Quando le scuole chiudono gli oratori che sposano opinioni bigotte, privano i loro studenti dell’opportunità di confrontarsi con quelle opinioni. Tali incidenti non chiudono una singola cattiva idea, né proteggono gli studenti dalla dura realtà di un mondo spesso ingiusto. Mettere a tacere un bigotto non porta a nulla se non a trasformarlo in un martire del principio della libera espressione. L’approccio migliore, e quello più coerente con la nostra tradizione costituzionale, è quello di rispondere alle idee che odiamo con gli ideali che abbiamo a cuore.

Q: Perché l’ACLU usa le sue risorse per difendere i diritti di libertà di parola di suprematisti bianchi, misogini, omofobi, transfobici, e altri bigotti?
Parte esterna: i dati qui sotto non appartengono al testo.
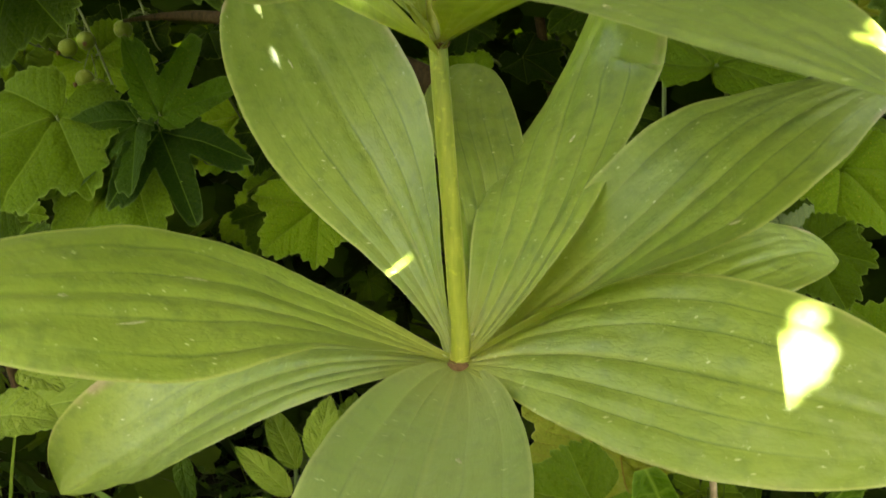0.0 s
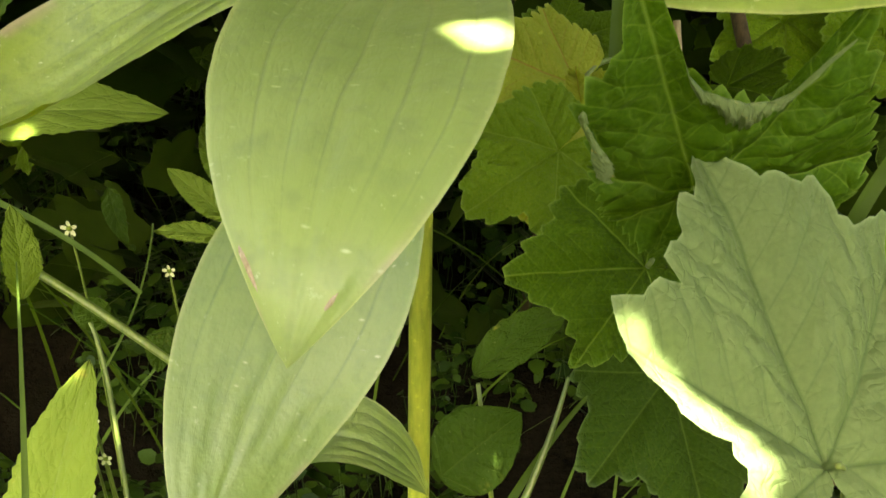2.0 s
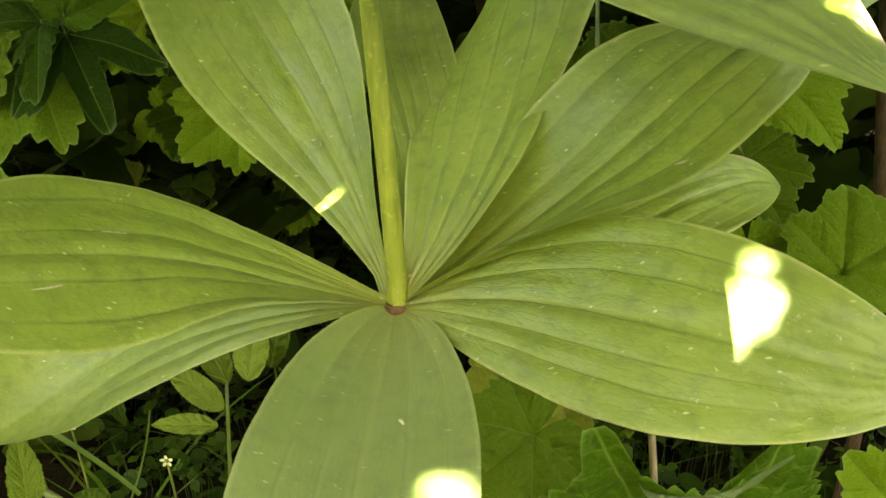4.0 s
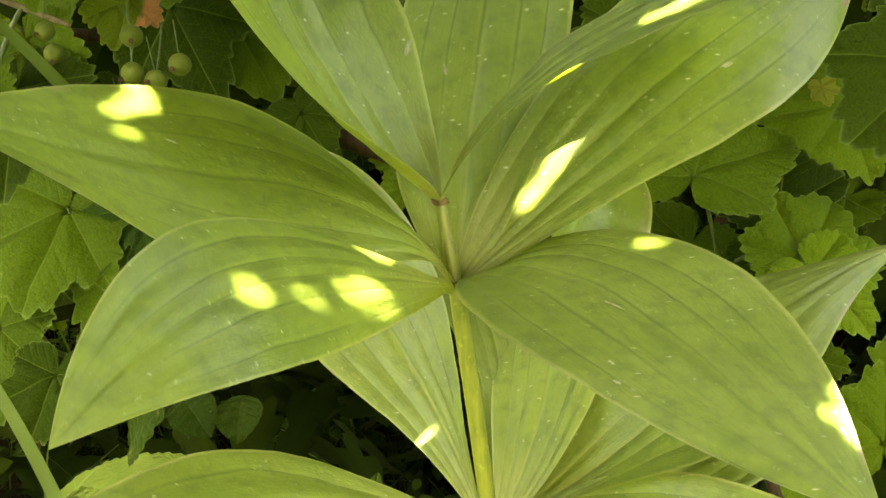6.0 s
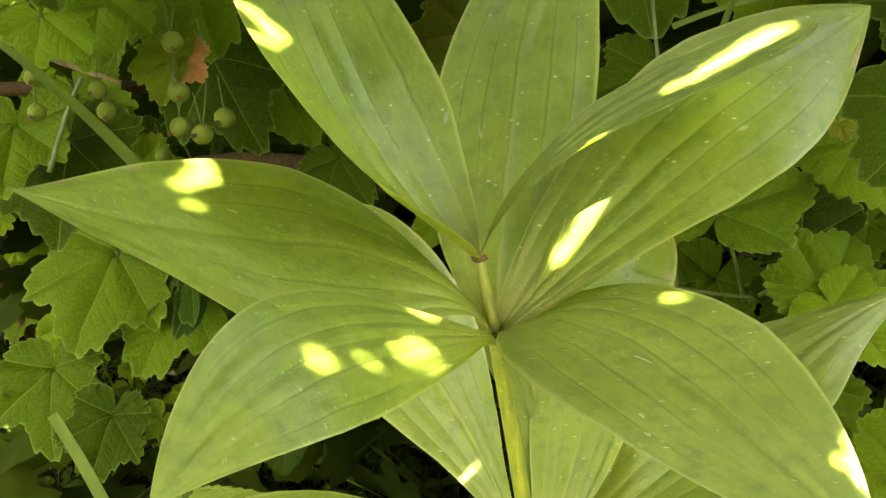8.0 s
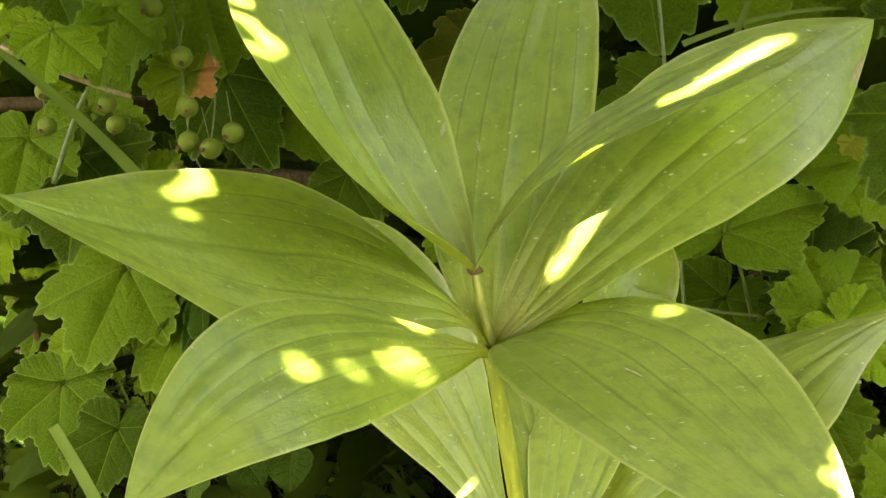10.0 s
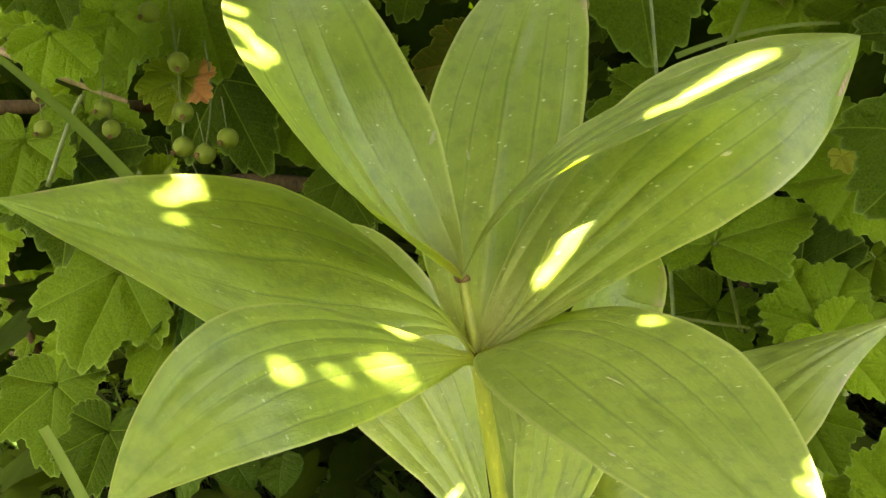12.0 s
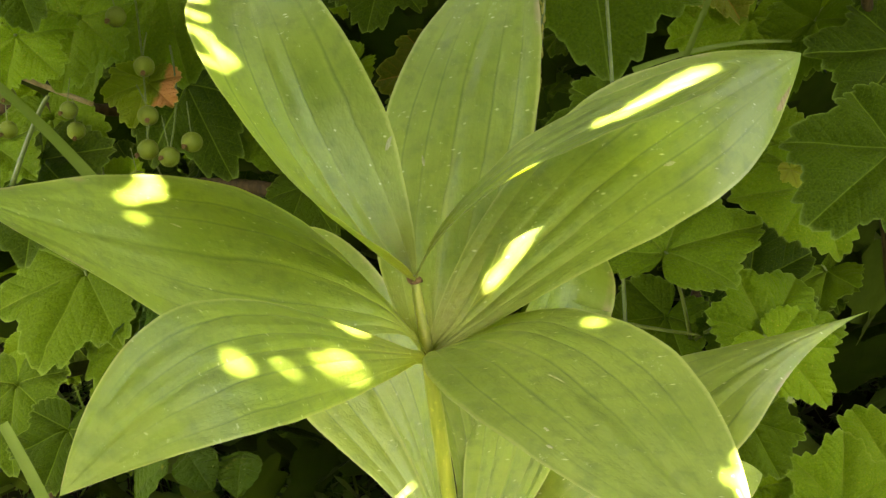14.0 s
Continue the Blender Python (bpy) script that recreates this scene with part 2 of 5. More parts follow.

A: I diritti di libertà di parola sono indivisibili. Limitare la parola di un gruppo o di un individuo mette in pericolo i diritti di tutti perché le stesse leggi o regolamenti usati per far tacere i bigotti possono essere usati per far tacere voi. Al contrario, le leggi che difendono la libertà di parola dei bigotti possono essere usate per difendere i lavoratori dei diritti civili, i manifestanti contro la guerra, gli attivisti LGBT e altri che lottano per la giustizia. Per esempio, nel caso Terminiello contro la città di Chicago del 1949, l’ACLU difese con successo un ex prete cattolico che aveva pronunciato un discorso razzista e antisemita. Il precedente stabilito in quel caso divenne la base per la difesa da parte dell’ACLU dei manifestanti per i diritti civili negli anni ’60 e ’70.

Q: Come propone l’ACLU di assicurare le pari opportunità nell’istruzione?

A: Le università sono obbligate a creare un ambiente che promuova la tolleranza e il rispetto reciproco tra i membri della comunità del campus, un ambiente in cui tutti gli studenti possano esercitare il loro diritto a partecipare in modo significativo alla vita del campus senza essere soggetti a discriminazione. Per promuovere questi valori, gli amministratori del campus dovrebbero:

  • dichiarare forte e chiaro contro le espressioni di discorso razzista, sessista, omofobico e transfobico, così come altri casi di discriminazione contro individui o gruppi emarginati;
  • reagire prontamente e fermamente per contrastare atti di molestia discriminatoria, intimidazione o invasione della privacy;
  • creare forum e workshop per aumentare la consapevolezza e promuovere il dialogo su questioni di razza, sesso, orientamento sessuale e identità di genere;
  • intensificare i loro sforzi per assicurare un’ampia diversità tra il corpo studentesco, tra i docenti e all’interno dell’amministrazione del college;
  • difendere vigorosamente l’uguale diritto di tutti gli oratori e di tutte le idee ad essere ascoltate, e promuovere un clima di dialogo e dibattito robusto e disinibito aperto a tutte le opinioni, non importa quanto controverse.